THE measures adopted by the Government on coronavirus are welcome but fall far short of what is required. While Ministers are in the welcome process of recruiting and training more doctors and nurses, nothing has been done to address the underfunding crisis in social care and the desperate plight providers face in recruiting and retaining front line staff.
NHS England is working with social care providers on the Transforming Care Programme to transition people with autism, and challenging behaviours, from long-term hospital provision and into community settings. My organisation is one of those included on the framework to do facilitate the transitions. The urgency to free up hospital beds for coronavirus patients has led to increased impetus to accelerate the transition of the above patients.
Social care providers of specialist care must recruit and train staff in a wide range of neuro-diverse conditions.
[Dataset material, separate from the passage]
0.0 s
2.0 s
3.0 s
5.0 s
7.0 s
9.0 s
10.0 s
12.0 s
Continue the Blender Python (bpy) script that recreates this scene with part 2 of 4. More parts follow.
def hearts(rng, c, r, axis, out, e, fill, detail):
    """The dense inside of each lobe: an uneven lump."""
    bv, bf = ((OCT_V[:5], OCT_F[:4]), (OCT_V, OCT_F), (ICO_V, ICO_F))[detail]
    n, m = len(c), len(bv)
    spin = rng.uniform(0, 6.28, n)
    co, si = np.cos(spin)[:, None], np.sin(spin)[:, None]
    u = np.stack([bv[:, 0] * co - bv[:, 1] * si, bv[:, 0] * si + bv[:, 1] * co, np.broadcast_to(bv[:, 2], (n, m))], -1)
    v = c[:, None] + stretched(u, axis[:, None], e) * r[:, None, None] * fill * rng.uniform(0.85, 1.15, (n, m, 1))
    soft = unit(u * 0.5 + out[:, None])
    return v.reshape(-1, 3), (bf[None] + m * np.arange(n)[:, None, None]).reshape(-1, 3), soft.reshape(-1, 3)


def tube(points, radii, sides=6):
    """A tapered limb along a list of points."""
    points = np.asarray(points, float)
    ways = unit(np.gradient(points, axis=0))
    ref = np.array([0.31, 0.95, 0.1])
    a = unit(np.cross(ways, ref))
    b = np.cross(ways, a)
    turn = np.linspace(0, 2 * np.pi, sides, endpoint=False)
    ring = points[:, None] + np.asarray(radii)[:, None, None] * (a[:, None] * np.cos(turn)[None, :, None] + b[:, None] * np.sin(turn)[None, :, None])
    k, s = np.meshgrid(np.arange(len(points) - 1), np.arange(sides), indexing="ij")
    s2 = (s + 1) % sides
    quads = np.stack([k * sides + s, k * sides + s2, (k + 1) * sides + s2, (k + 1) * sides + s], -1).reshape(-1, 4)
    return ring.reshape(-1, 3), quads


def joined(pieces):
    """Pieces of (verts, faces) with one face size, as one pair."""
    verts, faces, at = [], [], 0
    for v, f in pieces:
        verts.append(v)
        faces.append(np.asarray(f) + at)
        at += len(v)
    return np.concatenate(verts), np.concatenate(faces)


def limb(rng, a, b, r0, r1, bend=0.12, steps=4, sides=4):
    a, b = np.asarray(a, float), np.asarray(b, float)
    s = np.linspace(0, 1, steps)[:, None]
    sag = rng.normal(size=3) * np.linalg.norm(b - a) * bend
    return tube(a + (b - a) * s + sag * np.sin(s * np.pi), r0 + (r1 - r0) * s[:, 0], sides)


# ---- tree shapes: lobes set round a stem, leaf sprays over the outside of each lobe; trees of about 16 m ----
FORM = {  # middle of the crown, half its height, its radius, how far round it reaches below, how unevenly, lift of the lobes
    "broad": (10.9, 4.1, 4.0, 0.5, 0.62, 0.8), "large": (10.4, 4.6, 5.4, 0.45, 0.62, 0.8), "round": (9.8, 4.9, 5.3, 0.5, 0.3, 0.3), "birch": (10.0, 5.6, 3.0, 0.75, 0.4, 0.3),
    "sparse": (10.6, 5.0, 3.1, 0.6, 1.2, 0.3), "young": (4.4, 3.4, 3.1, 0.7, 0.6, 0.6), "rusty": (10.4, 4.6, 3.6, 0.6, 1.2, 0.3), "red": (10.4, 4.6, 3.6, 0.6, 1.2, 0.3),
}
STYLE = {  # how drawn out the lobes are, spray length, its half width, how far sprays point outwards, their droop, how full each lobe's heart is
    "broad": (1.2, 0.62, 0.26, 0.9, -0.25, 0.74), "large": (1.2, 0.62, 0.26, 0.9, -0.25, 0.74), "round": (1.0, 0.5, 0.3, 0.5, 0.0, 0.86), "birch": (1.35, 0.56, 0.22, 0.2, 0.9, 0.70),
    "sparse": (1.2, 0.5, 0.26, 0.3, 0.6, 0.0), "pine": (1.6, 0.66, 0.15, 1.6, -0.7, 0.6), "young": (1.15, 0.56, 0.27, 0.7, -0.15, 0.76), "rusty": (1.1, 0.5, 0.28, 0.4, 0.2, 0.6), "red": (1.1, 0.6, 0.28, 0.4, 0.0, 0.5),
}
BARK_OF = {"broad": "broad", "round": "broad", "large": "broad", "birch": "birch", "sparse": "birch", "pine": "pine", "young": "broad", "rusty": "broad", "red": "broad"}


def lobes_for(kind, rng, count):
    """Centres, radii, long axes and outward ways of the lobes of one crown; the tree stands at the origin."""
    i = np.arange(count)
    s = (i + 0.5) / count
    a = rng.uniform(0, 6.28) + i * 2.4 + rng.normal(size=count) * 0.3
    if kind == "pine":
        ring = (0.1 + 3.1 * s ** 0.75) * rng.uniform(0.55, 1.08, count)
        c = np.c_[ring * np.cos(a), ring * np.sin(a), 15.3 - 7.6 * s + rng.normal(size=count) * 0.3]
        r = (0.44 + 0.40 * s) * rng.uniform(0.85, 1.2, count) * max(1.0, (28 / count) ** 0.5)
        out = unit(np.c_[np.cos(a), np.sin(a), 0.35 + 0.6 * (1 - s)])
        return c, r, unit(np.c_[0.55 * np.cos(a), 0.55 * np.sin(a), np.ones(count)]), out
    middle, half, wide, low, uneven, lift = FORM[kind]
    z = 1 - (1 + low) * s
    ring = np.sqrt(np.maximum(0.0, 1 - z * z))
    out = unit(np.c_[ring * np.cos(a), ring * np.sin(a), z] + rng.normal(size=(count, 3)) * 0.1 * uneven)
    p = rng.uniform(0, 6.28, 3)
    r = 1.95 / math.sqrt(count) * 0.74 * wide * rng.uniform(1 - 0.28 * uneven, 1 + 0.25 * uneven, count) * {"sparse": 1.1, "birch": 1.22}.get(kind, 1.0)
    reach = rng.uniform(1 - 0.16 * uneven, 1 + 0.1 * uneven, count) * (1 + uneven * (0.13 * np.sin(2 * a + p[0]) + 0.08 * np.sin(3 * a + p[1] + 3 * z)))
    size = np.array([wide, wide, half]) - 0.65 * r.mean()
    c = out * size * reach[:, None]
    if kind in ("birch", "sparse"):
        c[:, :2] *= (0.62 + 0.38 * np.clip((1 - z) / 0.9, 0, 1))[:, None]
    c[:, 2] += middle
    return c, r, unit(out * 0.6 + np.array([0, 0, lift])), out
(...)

Our wonderful staff can well expect to be physically and verbally abused by those people charged to their care.
Their reward for undertaking such a skilled and highly pressurised job effective from April this year will be a derisory £8.72 per hour, and less for anyone under the age of 25. Yet the median salary currently in force for all other sectors is £12.50 per hour.
I urge the Government to put this right, to recognise the value and worth of our professional colleagues and as a first step to agree that providers will be properly funded in order that we can pay our front line staff at least the level of £12.50 per hour offered to other sectors. This is the reason underpinning why it is so difficult to recruit and retain staff when they can earn more filling shelves in supermarkets.
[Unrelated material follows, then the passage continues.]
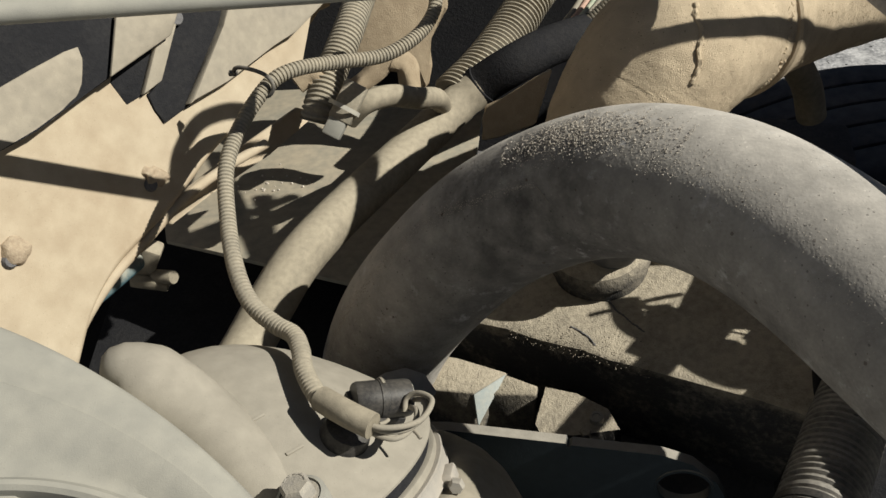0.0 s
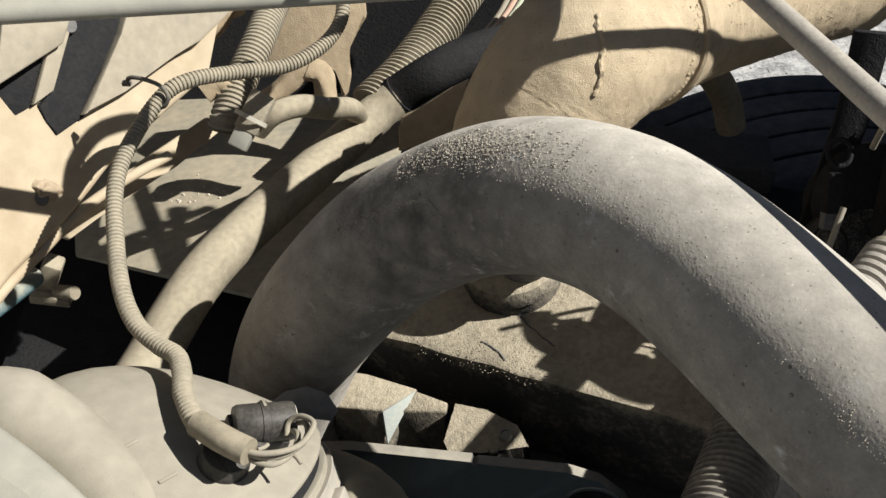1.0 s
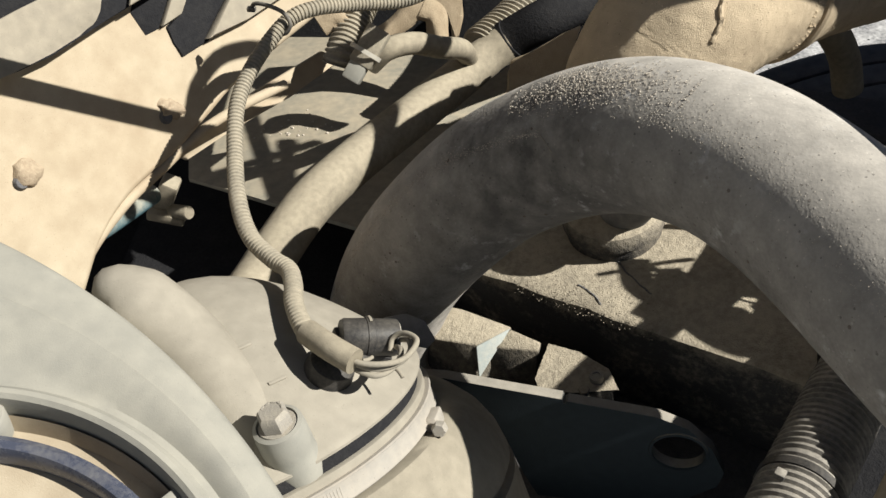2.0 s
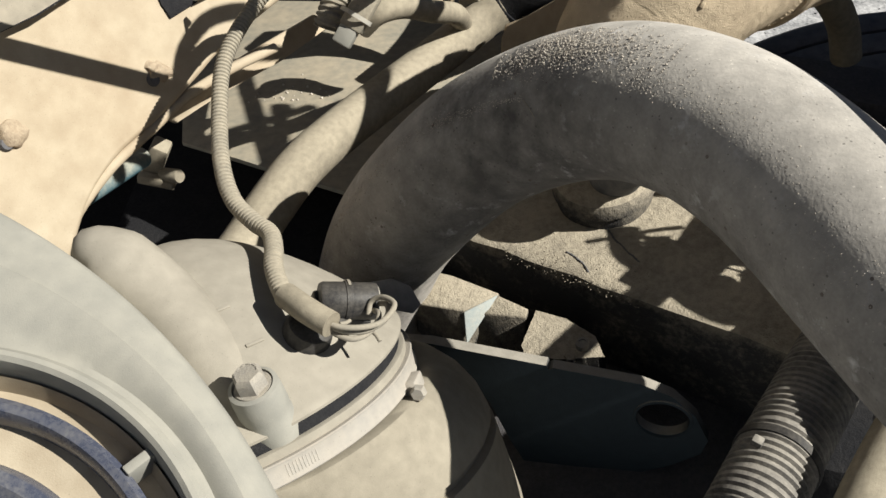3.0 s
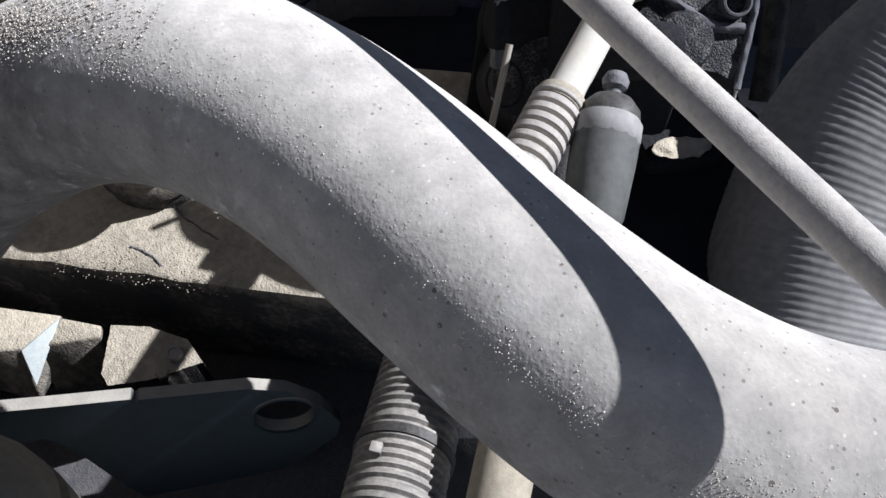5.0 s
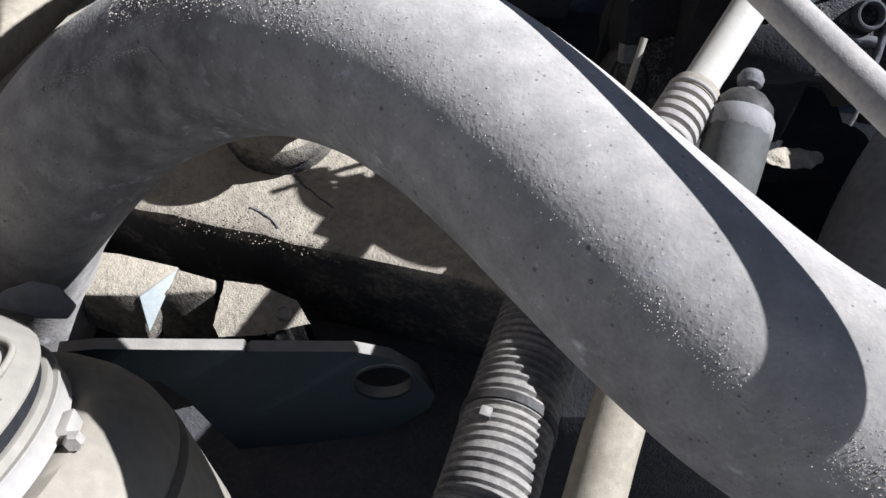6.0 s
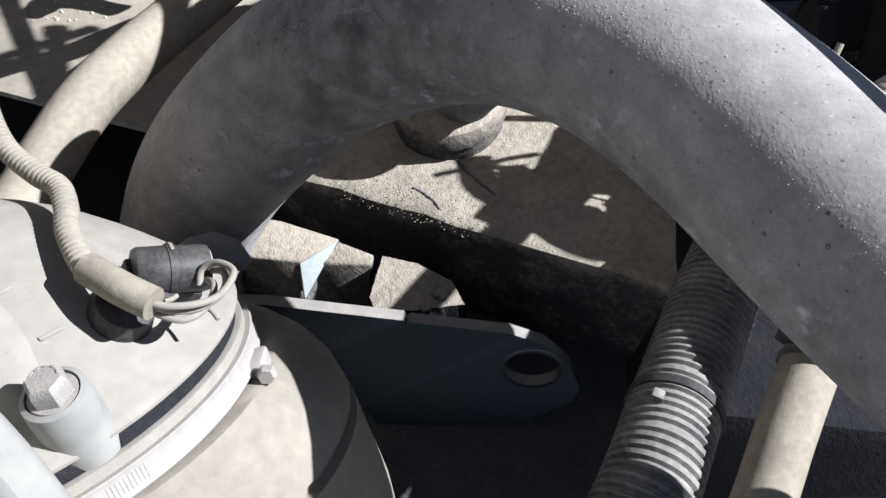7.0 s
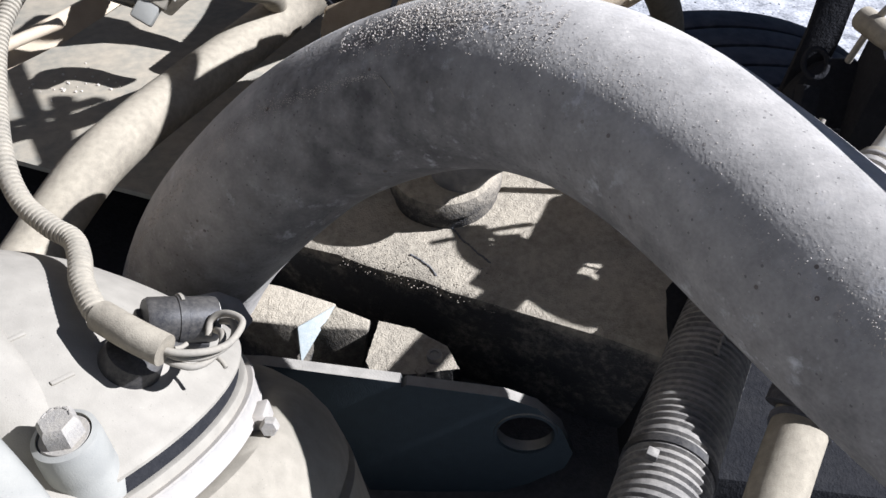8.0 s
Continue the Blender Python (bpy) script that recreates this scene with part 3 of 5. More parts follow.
tab_d = sx * math.cos(radians(TAB_TURN)) + sy * math.sin(radians(TAB_TURN))
tab = part("mounting_tab", lathe(SHR_C + tab_d * TAB_R - SHR_N * 0.001, SHR_N, [(0.0042, -0.006), (0.0045, 0.0), (0.0105, 0.0), (0.0118, -0.002), (0.0118, -0.020)], 40), M_PANEL, guard)
part("tab_hole", lathe(SHR_C + tab_d * TAB_R - SHR_N * 0.005, SHR_N, [(0, 0.0), (0.0043, 0.0), (0.0044, -0.004)], 20), M_RUST, tab)
part("inner_liner", lathe(SHR_C, SHR_N, [(LIP - 0.0250, -0.020), (LIP - 0.0470, -0.027)], 100), M_FENDER, guard, "tan dusty liner")
for k in range(44):
    w = radians(360 / 44 * k)
    d = sx * math.cos(w) + sy * math.sin(w)
    part("fin", box(bmesh.new(), SHR_C + d * 0.062 - SHR_N * 0.042, (0.050, 0.0022, 0.012), Matrix((d, SHR_N.cross(d), SHR_N)).transposed() @ Matrix.Rotation(radians(25), 3, "X"), 0.0005), M_WHITE, guard)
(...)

If we cannot fill the vacancies, then we will ultimately be unable to take patients from hospital at a time when we are in a national crisis placing the country on a “war footing” to quote our Prime Minister.
As we await the anticipated peak rise in the number of people affected with this virus, has the time arrived to consider dumping our aspirations for massive infrastructure projects such as HS2?
The UK economy is under great strain and the cost of underpinning both the economy, and supporting our people, is staggering. Can we afford to support our economy, our people and massive infrastructure and devolution plans at the same time when the country is in crisis?